Measuring these fingerprints in rocks older than 2.5 billion years, they discovered sulfate 80 times lower than previously thought.
The more sensitive fingerprinting provides a powerful tool to search for sulfur metabolisms deep in Earth’s history or on other planets like Mars.
Previous research has suggested that Archean sulfate levels were as low as 200 micromolar— concentrations at which sulfur would still have been abundantly available to early marine life.
The new results indicate levels were likely less than 2.5 micromolar, thousands of times lower than today.
What the researchers did
Researchers used state-of-the-art mass spectrometric approaches developed at California Institute of Technology to demonstrate that microorganisms fractionate sulfur isotopes at concentrations orders of magnitude lower than previously recognized.
They found that microbial sulfur metabolisms impart large fingerprints even when sulfate is scarce.
The team used the techniques on samples from Lake Matano, Indonesia—a sulfate-poor modern analogue for the Earth’s Archean oceans.
”New measurements in these unique modern environments allow us to use numerical models to reconstruct ancient ocean chemistry with unprecedented resolution” says Sergei Katsev an Associate Professor at the Large Lakes Observatory, University of Minnesota Duluth.

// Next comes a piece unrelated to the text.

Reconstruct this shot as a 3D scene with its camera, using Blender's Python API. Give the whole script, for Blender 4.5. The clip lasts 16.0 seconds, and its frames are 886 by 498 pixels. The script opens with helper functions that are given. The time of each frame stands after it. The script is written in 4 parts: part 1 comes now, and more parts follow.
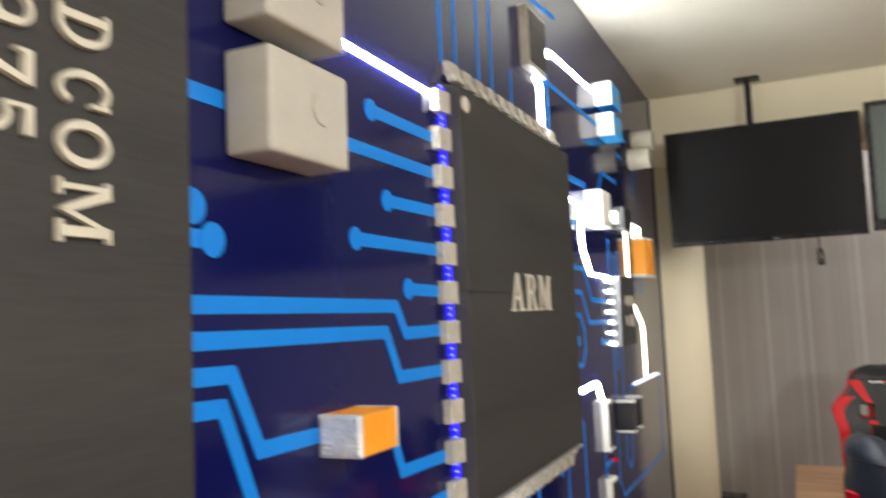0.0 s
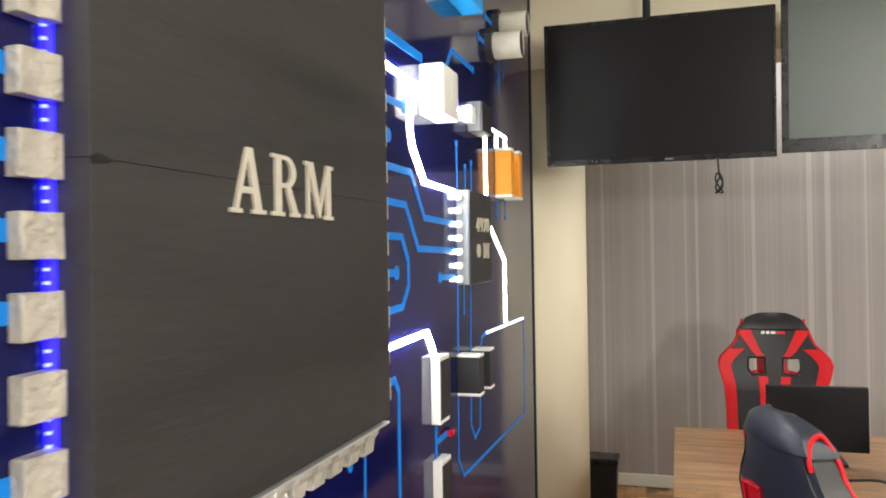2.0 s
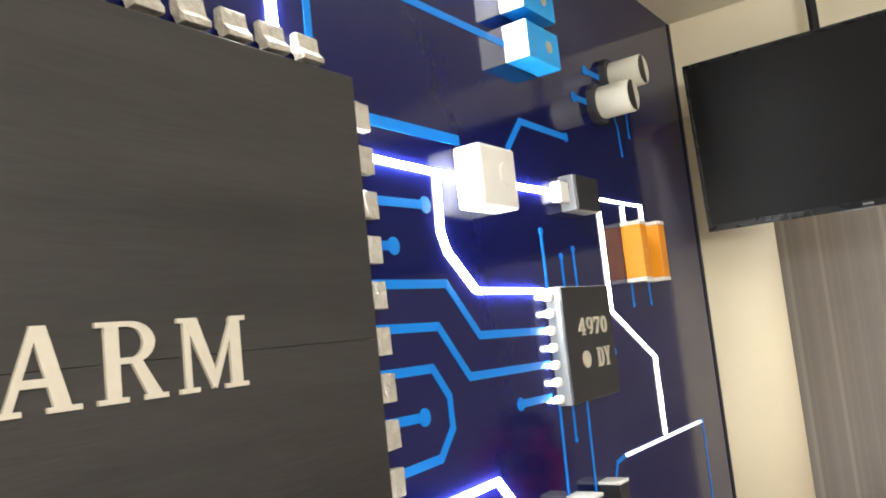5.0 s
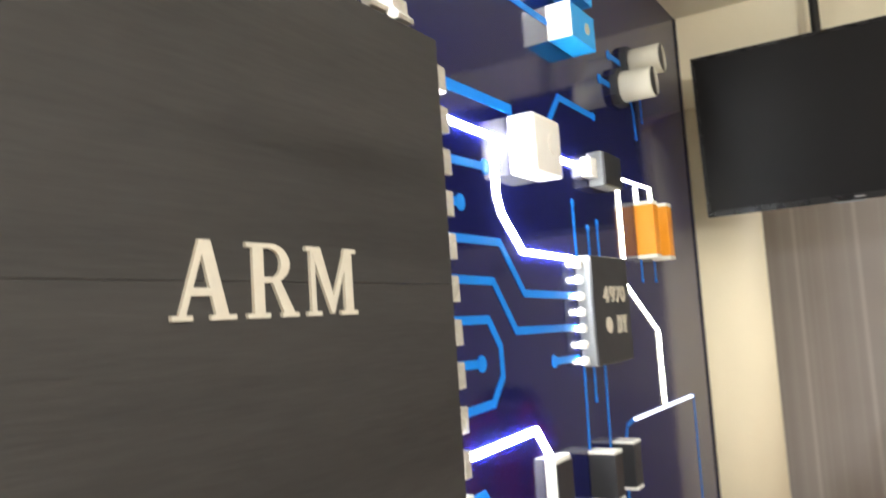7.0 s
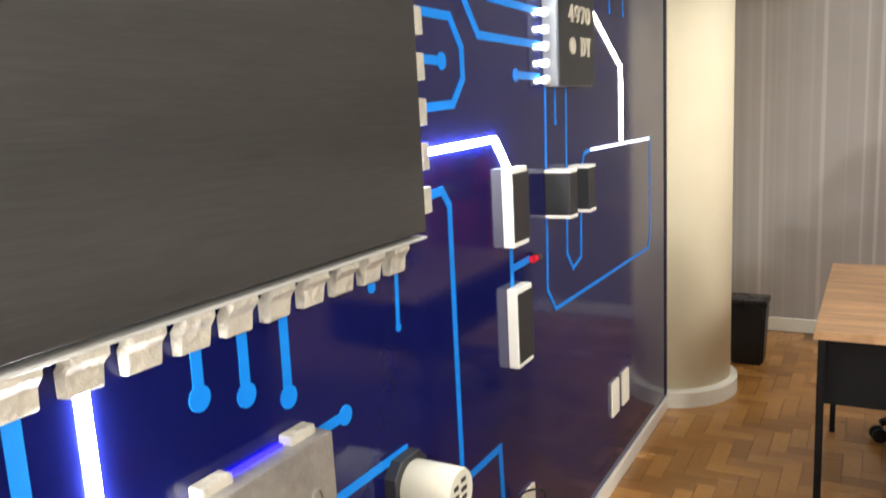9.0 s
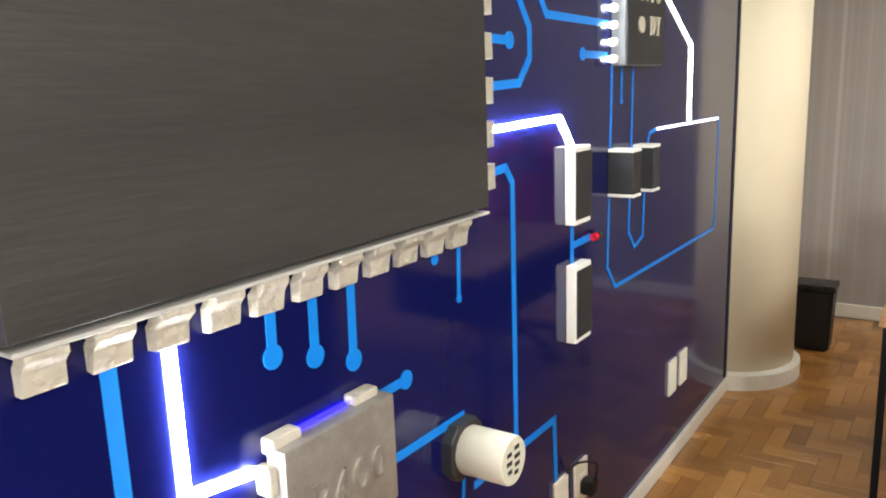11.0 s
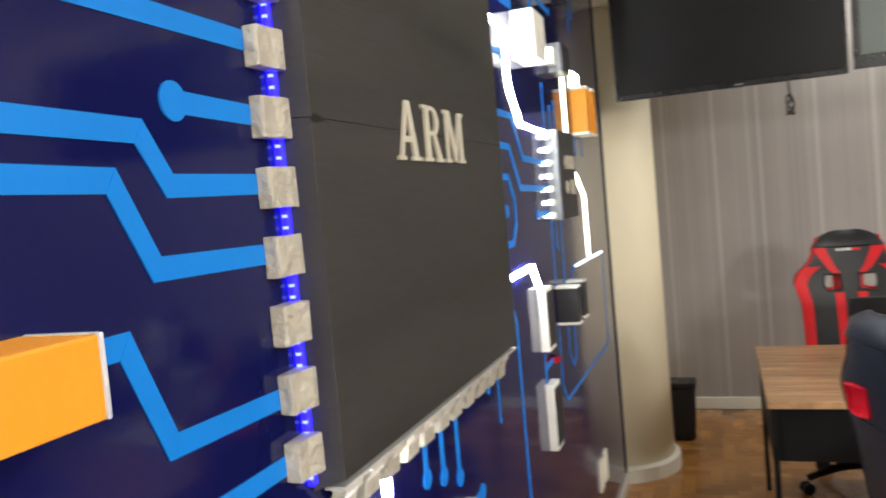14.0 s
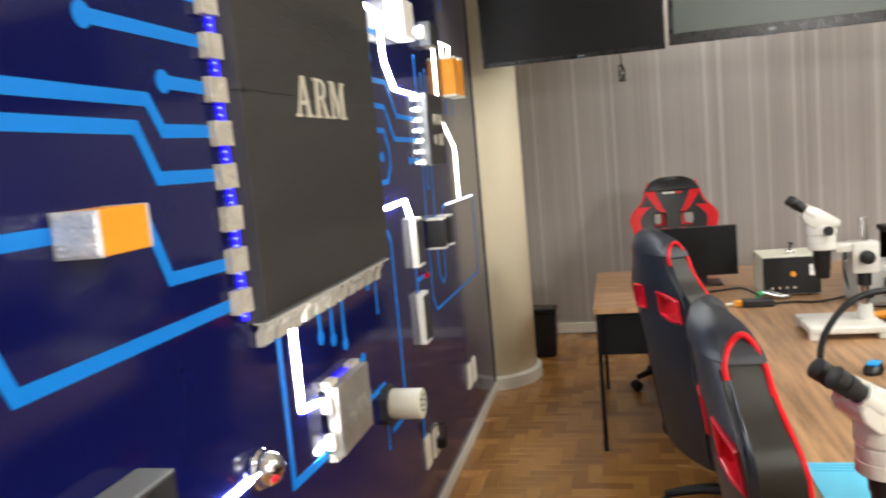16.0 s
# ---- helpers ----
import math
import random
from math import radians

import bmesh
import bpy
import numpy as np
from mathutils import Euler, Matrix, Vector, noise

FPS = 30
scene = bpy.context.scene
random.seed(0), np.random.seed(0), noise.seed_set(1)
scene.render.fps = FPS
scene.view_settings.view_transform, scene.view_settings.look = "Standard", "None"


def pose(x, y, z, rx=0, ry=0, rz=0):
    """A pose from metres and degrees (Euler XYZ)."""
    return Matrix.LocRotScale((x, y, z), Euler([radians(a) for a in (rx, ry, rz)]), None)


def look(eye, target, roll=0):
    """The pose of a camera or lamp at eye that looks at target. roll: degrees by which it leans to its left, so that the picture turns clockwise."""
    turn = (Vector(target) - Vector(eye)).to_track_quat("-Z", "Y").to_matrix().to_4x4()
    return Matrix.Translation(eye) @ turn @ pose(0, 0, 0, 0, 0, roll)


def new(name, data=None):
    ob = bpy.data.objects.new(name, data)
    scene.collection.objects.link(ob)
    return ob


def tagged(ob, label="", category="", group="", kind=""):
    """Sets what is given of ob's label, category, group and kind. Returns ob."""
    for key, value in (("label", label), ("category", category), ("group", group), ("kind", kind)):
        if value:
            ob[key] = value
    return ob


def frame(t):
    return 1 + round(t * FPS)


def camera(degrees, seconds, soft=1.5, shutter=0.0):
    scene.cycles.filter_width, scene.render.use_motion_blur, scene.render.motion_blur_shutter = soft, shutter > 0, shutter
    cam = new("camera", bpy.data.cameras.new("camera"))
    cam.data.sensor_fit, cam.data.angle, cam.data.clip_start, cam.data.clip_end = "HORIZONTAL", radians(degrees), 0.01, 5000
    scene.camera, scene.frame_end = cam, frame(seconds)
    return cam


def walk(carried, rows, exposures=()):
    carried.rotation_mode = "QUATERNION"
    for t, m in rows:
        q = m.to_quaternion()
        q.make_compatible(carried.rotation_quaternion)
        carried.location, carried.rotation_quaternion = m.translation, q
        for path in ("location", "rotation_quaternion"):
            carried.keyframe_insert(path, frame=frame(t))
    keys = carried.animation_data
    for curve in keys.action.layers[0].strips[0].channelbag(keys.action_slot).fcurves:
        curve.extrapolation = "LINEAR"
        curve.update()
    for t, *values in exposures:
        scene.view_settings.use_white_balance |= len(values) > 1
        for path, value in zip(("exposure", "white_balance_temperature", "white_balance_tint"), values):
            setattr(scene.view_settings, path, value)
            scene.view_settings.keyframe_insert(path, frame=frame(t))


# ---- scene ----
cam = camera(58.8, 16.0, 1.8, 0.4)
PATH = [
    (0, (0.016, -0.029, 1.72), (-0.796, 1.791, 1.889), -2.5),
    (0.5, (-0.04, 0.208, 1.692), (-0.612, 2.124, 1.732), -3.5),
    (1, (0.011, 0.477, 1.684), (-0.604, 2.38, 1.708), -4.1),
    (1.5, (-0.003, 0.743, 1.637), (-0.614, 2.647, 1.626), -1.2),
    (2, (-0.035, 0.981, 1.652), (-0.608, 2.897, 1.662), -0.9),
    (2.5, (0.087, 1.276, 1.666), (-0.603, 3.153, 1.698), -3.6),
    (3, (0.075, 1.482, 1.669), (-0.787, 3.285, 1.723), -4.0),
    (3.5, (0.171, 1.594, 1.687), (-0.953, 3.244, 1.806), -4.6),
    (4, (0.293, 1.686, 1.699), (-0.849, 3.321, 1.844), -4.6),
    (4.5, (0.308, 1.705, 1.734), (-0.823, 3.346, 1.899), -5.8),
    (4.7, (0.292, 1.681, 1.768), (-0.841, 3.317, 1.969), -6.3),
    (6.8, (0.145, 1.443, 1.722), (-0.96, 3.095, 1.952), -4.2),
    (7, (0.109, 1.41, 1.7), (-0.924, 3.113, 1.885), -3.8),
    (7.5, (0.055, 1.377, 1.641), (-0.87, 3.148, 1.731), -3.4),
    (8, (0.039, 1.352, 1.561), (-0.835, 3.15, 1.508), -2.8),
    (8.5, (0.073, 1.39, 1.528), (-0.833, 3.16, 1.314), -2.6),
    (9, (0.09, 1.424, 1.494), (-0.872, 3.142, 1.143), -3.0),
    (9.2, (0.09, 1.435, 1.484), (-0.879, 3.14, 1.093), -2.8),
    (11.3, (0.122, 1.364, 1.521), (-1.017, 2.96, 1.122), -2.3),
    (11.5, (0.119, 1.357, 1.53), (-1.057, 2.931, 1.156), -2.5),
    (12, (0.063, 1.331, 1.541), (-1.138, 2.9, 1.235), -2.1),
    (12.5, (-0.11, 1.238, 1.606), (-1.245, 2.872, 1.4), -2.7),
    (13, (-0.212, 1.148, 1.615), (-1.244, 2.856, 1.478), -3.3),
    (13.5, (-0.189, 0.969, 1.635), (-1.113, 2.74, 1.535), -4.7),
    (14, (-0.186, 0.778, 1.637), (-0.858, 2.659, 1.523), -5.1),
    (14.5, (-0.234, 0.595, 1.634), (-0.643, 2.548, 1.494), -3.6),
    (15, (-0.109, 0.435, 1.613), (-0.41, 2.405, 1.436), -3.9),
    (15.5, (0.079, 0.284, 1.558), (-0.171, 2.253, 1.31), -4.3),
    (16, (0.092, 0.107, 1.594), (-0.35, 2.042, 1.352), -5.1),
]
EXPOSURES = [(0, -0.38), (0.5, -0.38), (1.5, -0.24), (2, -0.1), (2.5, 0.22), (3, 0.2), (3.5, 0.06), (4.5, 0.06), (7, 0.12), (8, 0.31), (9, 0.33), (11.5, 0.18), (12, 0.04), (12.5, -0.06), (13, -0.1), (13.5, -0.2), (14.5, -0.18), (16, -0.22)]
walk(cam, [(t, look(eye, target, roll)) for t, eye, target, roll in PATH], EXPOSURES)

# ---- world and lights ----
world = bpy.data.worlds.new("world")
scene.world = world
world.use_nodes = True
world.node_tree.nodes["Background"].inputs[0].default_value = (0.9, 0.95, 1.0, 1)
world.node_tree.nodes["Background"].inputs[1].default_value = 0.05


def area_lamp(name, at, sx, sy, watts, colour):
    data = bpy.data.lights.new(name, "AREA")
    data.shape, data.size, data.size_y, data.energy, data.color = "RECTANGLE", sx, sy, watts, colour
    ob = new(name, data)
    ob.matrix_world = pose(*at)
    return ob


WARM = (0.995, 0.99, 0.945)
for lx, ly, watts in ((1.45, -0.7, 17), (2.9, -0.7, 20), (1.45, 1.65, 22), (2.9, 1.1, 21), (2.4, 2.4, 40), (3.25, 3.1, 64)):
    area_lamp("ceiling_panel_light", (lx, ly, 3.035), 0.6, 0.6, watts, WARM)
# Unseen point source added at the rear to brighten the column and ceiling.
data = bpy.data.lights.new("bare_globe_light", "POINT")
data.energy, data.color, data.shadow_soft_size = 330, WARM, 0.2
new("bare_globe_light", data).matrix_world = pose(2.6, -1.7, 2.3)
# Unseen fill added over the bay so the striped back wall is evenly lit.
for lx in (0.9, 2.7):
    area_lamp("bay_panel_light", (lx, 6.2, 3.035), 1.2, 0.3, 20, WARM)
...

Using models informed by sulfate isotope fractionation in Lake Matano, they established a new calibration for sulfate isotope fractionation that is extensible to the Earth’s oceans throughout history. The researchers then reconstructed Archean seawater sulfate concentrations using these models and an exhaustive compilation of sulfur isotope data from Archean sedimentary rocks.
Crowe initiated the research while a post-doctoral fellow with Donald Canfield at the University of Southern Denmark.